In Matthew 23:23-28 Jesus lights up the Pharisees and the religious leaders about their hypocrisy.
23 “Woe to you, teachers of the law and Pharisees, you hypocrites! You give a tenth of your spices—mint, dill, and cumin. But you have neglected the more important matters of the law—justice, mercy, and faithfulness. You should have practiced the latter, without neglecting the former. 24 You blind guides! You strain out a gnat but swallow a camel. 25 “Woe to you, teachers of the law and Pharisees, you hypocrites! You clean the outside of the cup and dish, but inside they are full of greed and self-indulgence. 26 Blind Pharisee! First, clean the inside of the cup and dish, and then the outside also will be clean. 27 “Woe to you, teachers of the law and Pharisees, you hypocrites! You are like whitewashed tombs, which look beautiful on the outside but on the inside are full of the bones of the dead and everything unclean. 28 In the same way, on the outside you appear to people as righteous, but on the inside you are full of hypocrisy and wickedness.
They have the appearance of righteousness but on the inside are full of wickedness… wow, this is such an indictment against the religious leaders! The Pharisees and the religious leaders were always concerned about obedience to the law but had no concern for the burdens they were inflicting on their fellow Jews.
For example, the basic laws concerning the Sabbath were “do not work and do not build a fire”. By the time of Jesus, they had added another 3000 rules to clarify what would be considered work and what wasn’t.
Just a few verses earlier in chapter 23 Jesus says 2 “The teachers of the law and the Pharisees sit in Moses’ seat. 3 So you must be careful to do everything they tell you. But do not do what they do, for they do not practice what they preach. 4 They tie up heavy, cumbersome loads and put them on other people’s shoulders, but they themselves are not willing to lift a finger to move them.
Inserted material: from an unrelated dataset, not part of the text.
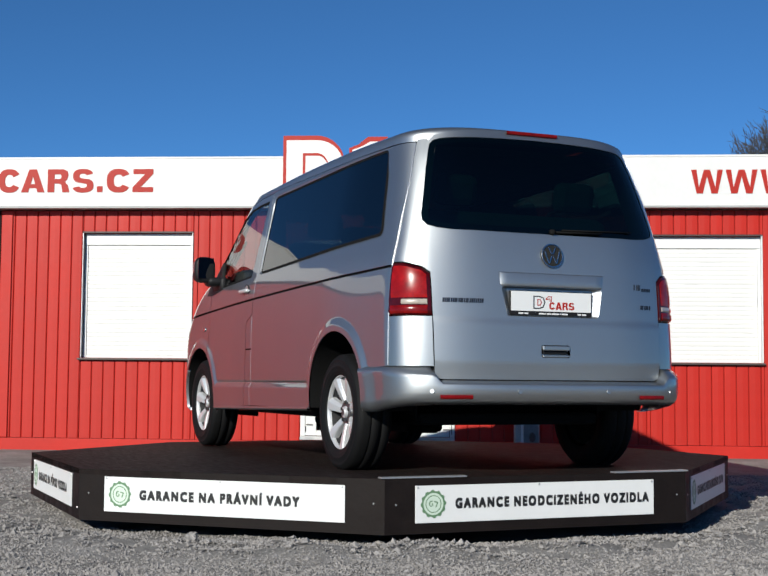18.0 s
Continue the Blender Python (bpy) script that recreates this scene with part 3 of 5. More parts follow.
GLASS_DARK = glass("privacy_glass", (0.07, 0.20, 0.175))
GLASS_SIDE = glass("dark_privacy_glass", (0.022, 0.036, 0.036), base=0.060)
BADGE = material("dark_chrome_badge", (0.09, 0.09, 0.095), 0.35, 0.9)
EMBLEM = material("polished_chrome", (0.50, 0.50, 0.51), 0.16, 1.0)

YC = 0.02
NF, NR, AR = 2.4, 3.6, 0.35


def smooth_curve(pts):
    """A monotone cubic through (t, value) pairs."""
    xs = np.array([p[0] for p in pts], float)
    ys = np.array([p[1] for p in pts], float)
    h = np.diff(xs)
    d = np.diff(ys) / h
    m = np.zeros(len(xs))
    m[0], m[-1] = d[0], d[-1]
    for i in range(1, len(xs) - 1):
        if d[i - 1] * d[i] > 0:
            w1, w2 = 2 * h[i] + h[i - 1], h[i] + 2 * h[i - 1]
            m[i] = (w1 + w2) / (w1 / d[i - 1] + w2 / d[i])
    def f(t):
        t = min(max(t, xs[0]), xs[-1])
        i = min(int(np.searchsorted(xs, t, side="right")) - 1, len(h) - 1)
        s = (t - xs[i]) / h[i]
        return float(ys[i] * (1 + 2 * s) * (1 - s) ** 2 + m[i] * h[i] * s * (1 - s) ** 2 + ys[i + 1] * s * s * (3 - 2 * s) + m[i + 1] * h[i] * s * s * (s - 1))
    return f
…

The definition of a hypocrite is someone who has the appearance of being what they are not. Jesus does not condemn their obedience to the law, but he does condemn them for their treatment of others.
Love Justice, love mercy, be faithful
With what shall I come before the Lord
and bow down before the exalted God?
Shall I come before him with burnt offerings,
with calves a year old?
7 Will the Lord be pleased with thousands of rams,
with ten thousand rivers of olive oil?
Shall I offer my firstborn for my transgression,
the fruit of my body for the sin of my soul?
8 He has shown you, O mortal, what is good.
And what does the Lord require of you?
To act justly and to love mercy
and to walk humbly with your God.
Or Amos 5:21-23
“I hate, I despise your religious festivals;
your assemblies are a stench to me.
22 Even though you bring me burnt offerings and grain offerings,
I will not accept them.
Though you bring choice fellowship offerings,
I will have no regard for them.
23 Away with the noise of your songs!
I will not listen to the music of your harps.
But let justice roll on like a river,
Righteousness like a never-failing stream
In our western culture, we view justice through our lens of understanding, defining it as getting the proper punishment for a crime that has been committed. But Biblical justice centers on the positive, correct or fair treatment of others. Isaiah ties justice to the rightful treatment of the oppressed, orphaned and widowed in 1:16-17. “Wash yourselves; make yourselves clean; remove the evil of your deeds from before my eyes; cease to do evil,17 learn to do good; seek justice, correct oppression; bring justice to the fatherless, plead the widow’s cause.”
Of all people, the Pharisees and religious leaders should have known this, but how they appeared on the outside was not how their hearts were on the inside. Obedience without care and love for others is like a noisy gong or a clanging cymbal. Learn to act justly, show mercy, and this is how we are faithful as disciples of Jesus.